* _SET PROBLEM_
Word for word, transcribe the lines below and drop the pictures.

* _DATA PROVIDED_
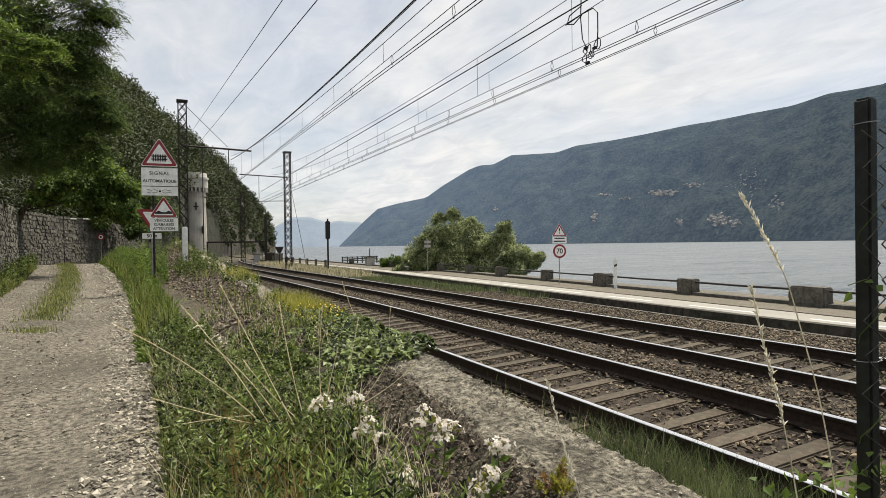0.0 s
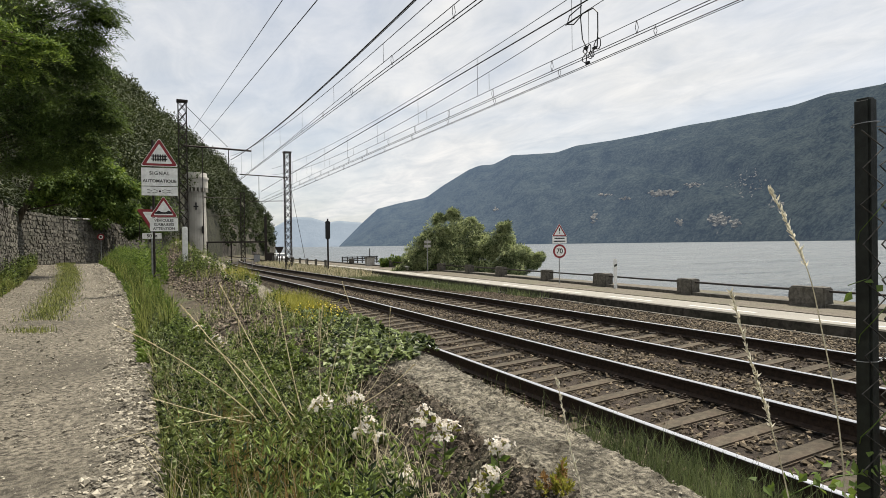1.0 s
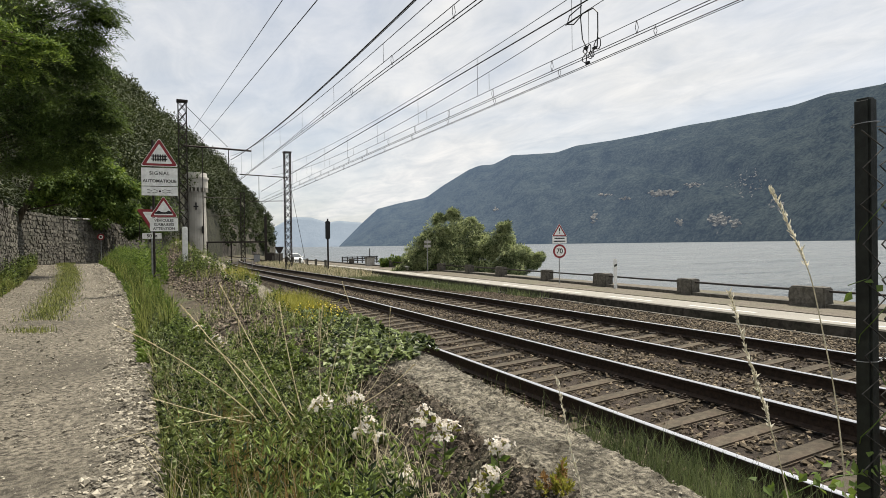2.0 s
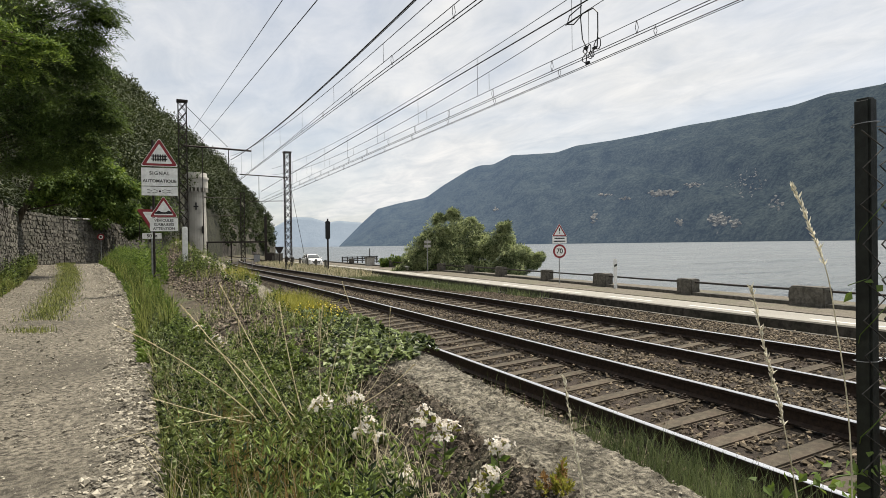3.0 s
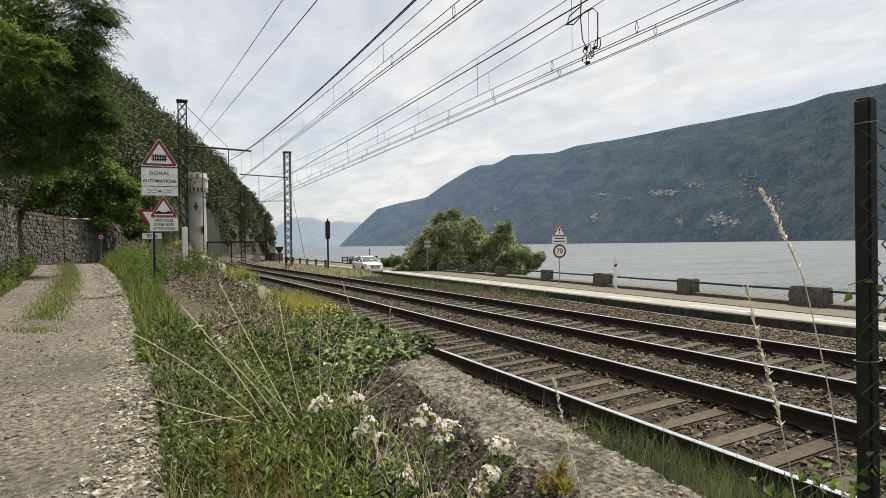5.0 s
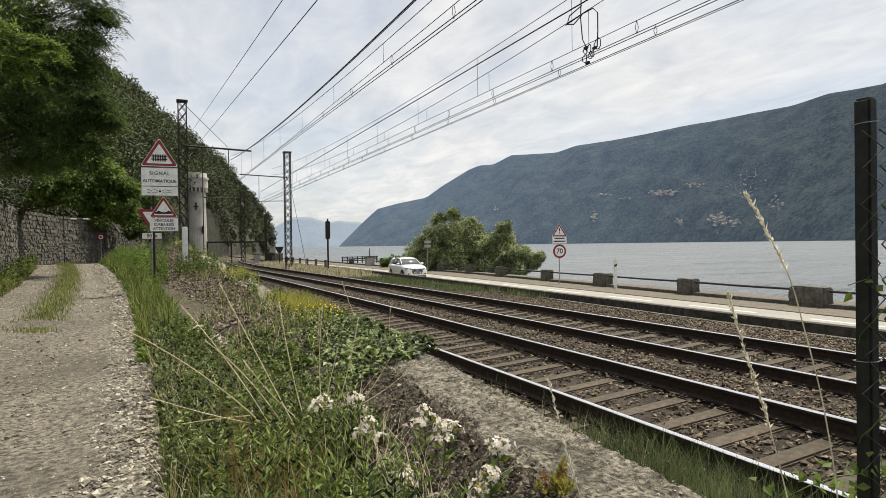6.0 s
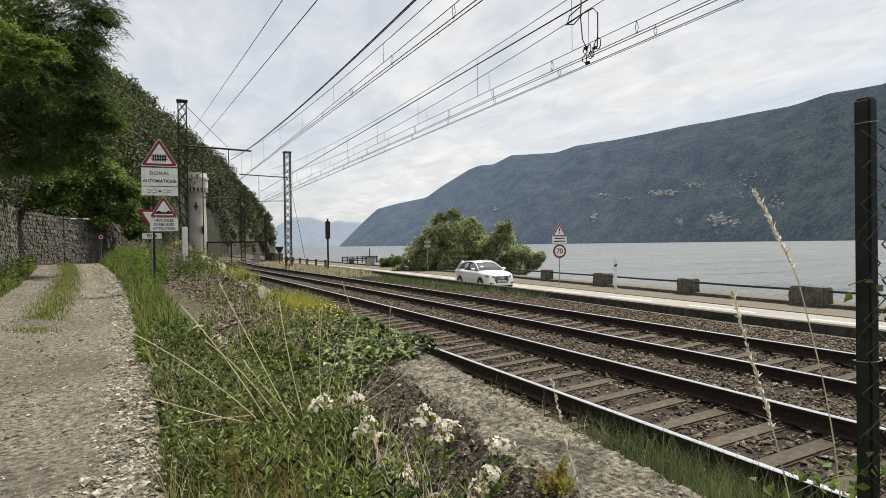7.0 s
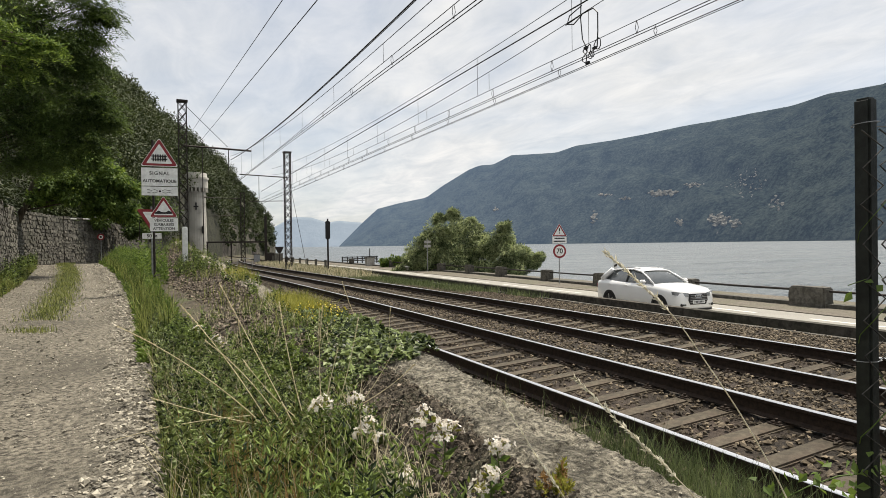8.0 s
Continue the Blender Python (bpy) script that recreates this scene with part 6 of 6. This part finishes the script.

* _ANSWER TO THIS TASK_
0.0 s
1.0 s
2.0 s
3.0 s
5.0 s
6.0 s
7.0 s
8.0 s
Continue the Blender Python (bpy) script that recreates this scene with part 6 of 6. This part finishes the script.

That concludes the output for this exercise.